Mothy, an on-line friend of mine, wrote in the chat room:

"Ever seen a dying person? The expressions on the face of an 80 year old seeing something new, like a child seeing a cartoon for the first time. Makes you think."

His comment got me thinking.

I met a woman who worked in a care home for the dying. She had some amazing stories.

She told me about an old woman who was the kindest, most compassionate woman she had ever met. When the old woman began to die, the lady I knew and one other nurse sat with the dying woman in her dim room.

After a time, she began to mutter. "Now who are all those people?" she said, looking about the room.

"I don't know," said the woman I knew. "Do you know them?"

The woman squinted into the air. After a moment she shook her head. "No. No, I don't know them."

"Well what are they like?"

"They seem awfully friendly."

After a while the old woman was no longer able to talk. Her time had come, and the woman I knew held her hand.

Suddenly she started to feel as if the room was very "full." She could not believe her eyes, but little sparkles of energy and light started to flicker in the room, hovering over the woman's dying body. The light sparkles were the most beautiful things she had ever seen... The old woman took her last breath, and the sparkles faded away.

She said that she would not have believed that the sparkles had actually been there, had it not been for the fact that the other nurse who was in the room had seen them as well.

It is because of stories like this that I do not fear death. I believe the story, the woman who told it to me is a very trustworthy person. She was embarrassed to tell it, in fact. She didn't think I would believe her, and she had not told many people before me. But the look on her face told me that the death of that old woman had changed her life.

She said that the dying are in between this world and the spiritual plane. They can see things that we cannot. She also said that she has never witnessed a dying person being terrified of what they "saw."

She told me that the dying will often attempt to reach out to or grab the things that they see. To us, it looks as if they are picking at the air. She has asked them before what they are picking.
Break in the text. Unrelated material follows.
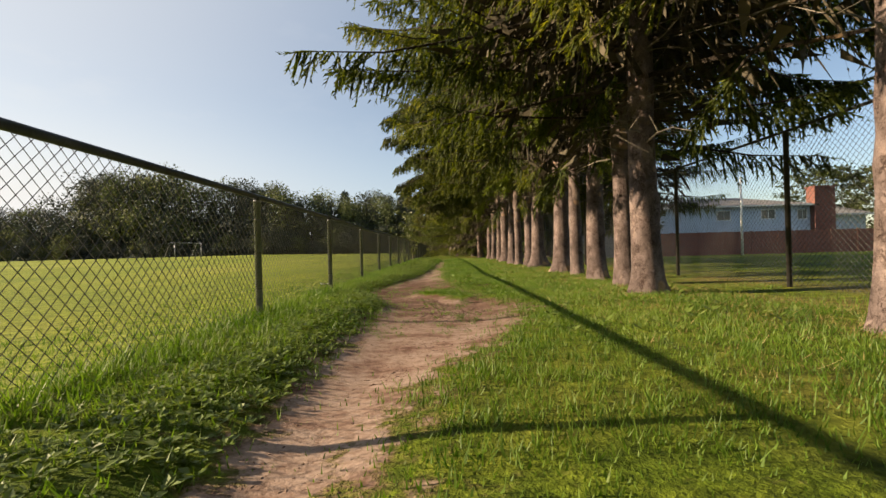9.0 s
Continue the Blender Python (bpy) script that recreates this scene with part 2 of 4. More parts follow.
BLACK_PAINT = surface("black_painted_steel", (0.012, 0.012, 0.012), (0.04, 0.036, 0.034), 6, 0.6, 0.15, 60)
WHITE_PAINT = surface("white_paint", (0.68, 0.68, 0.66), (0.82, 0.82, 0.8), 4, 0.5, 0.1, 40)
SIDING = surface("pale_blue_siding", (0.44, 0.54, 0.66), (0.51, 0.61, 0.73), 1.5, 0.6, 0.1, 20)
ROOF = surface("grey_shingles", (0.1, 0.1, 0.105), (0.19, 0.185, 0.18), 3, 0.9, 0.4, 14)
BRICK = surface("red_brick", (0.12, 0.048, 0.04), (0.2, 0.085, 0.068), 6, 0.9, 0.4, 18)
REDWOOD = surface("red_stained_wood", (0.17, 0.06, 0.045), (0.27, 0.11, 0.08), 3, 0.8, 0.3, 25, (1, 1, 0.2))
GREYWOOD = surface("weathered_grey_wood", (0.16, 0.15, 0.145), (0.27, 0.255, 0.245), 3, 0.85, 0.3, 25, (1, 1, 0.2))
GLASS_DARK = surface("window_glass", (0.03, 0.035, 0.04), (0.05, 0.055, 0.06), 2, 0.08, 0.0, 10)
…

When my grandfather neared death, he sometimes did something much like this. There were days when he was really out of it, and hardly even acknowledged our presence. He would have a glazed over expression on his face and was not merely looking through us, but was looking at something that was not even of this world, something spiritual, something we could not possibly see that he seemed to be... closer to, I guess. He was not merely caught up in his own thoughts like so many people are when they say, "oh, sorry, I was out of it/zoning/dazed/daydreaming." No, his expression was different than that. He was somewhere else, almost drifting into another realm, you could see it in his face and his eyes.

It looked as if he was picking berries out of the air. Once he did this and turned to me with an earnest look and said "I got one." His hands were empty, but his eyes were convinced. My grandfather had very few lucid moments those last months, but I swear that he knew exactly what he was talking about when he said that. His eyes were clear and had a purpose. My mother was confused about what he was saying, and she said that maybe he was remembering his work in his gardens, picking the berries. Perhaps he was caught up in the past. It wasn't until I talked to that woman who worked in a home that I realized that maybe at that moment he was more in the present than anyone else in that room.
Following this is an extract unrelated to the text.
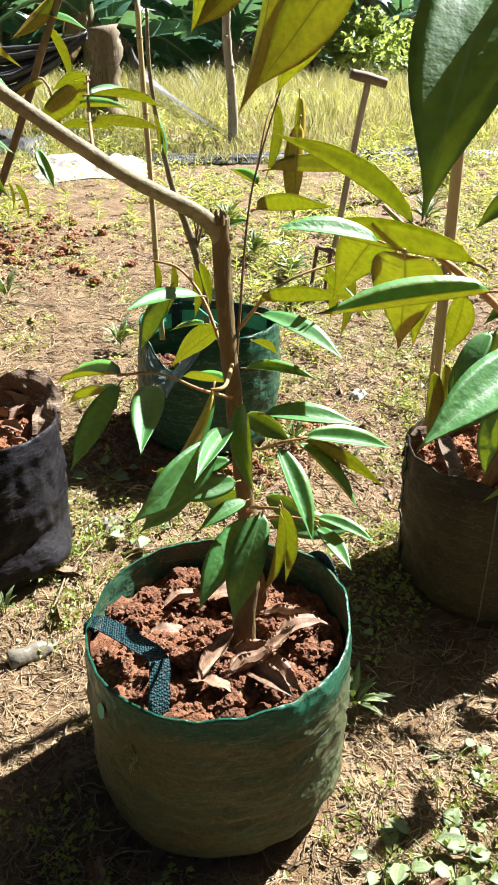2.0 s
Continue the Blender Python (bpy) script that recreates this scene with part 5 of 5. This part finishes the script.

Shortly after I learned what it was to have faith, I had a very moving dream. I dreamed that I was sitting next to grandpa as he had been before his sickness, and there were tears in his eyes... I could see his eyes so vividly... then he had touched me on the shoulder and I could feel what he wanted to communicate to me. It went beyond words. It was pure experience, emotion, and thought, and I knew it instantly, with the look in his eyes. His tears were tears of joy. I knew intuitively that he was overjoyed that I had found faith and had awakened, spirituality... He told me he loved me and that he was so very happy that I had found my way in the dark, and then I woke up. I cannot even begin to describe the peace that surrounded me after that dream. It was more than just a dream. I knew at that point that grandpa was okay, at peace, and happy. I also felt as if my newfound faith was sealed and more real.

There is something beyond this life. I don't know what it is, exactly, but I know that it does not scare me.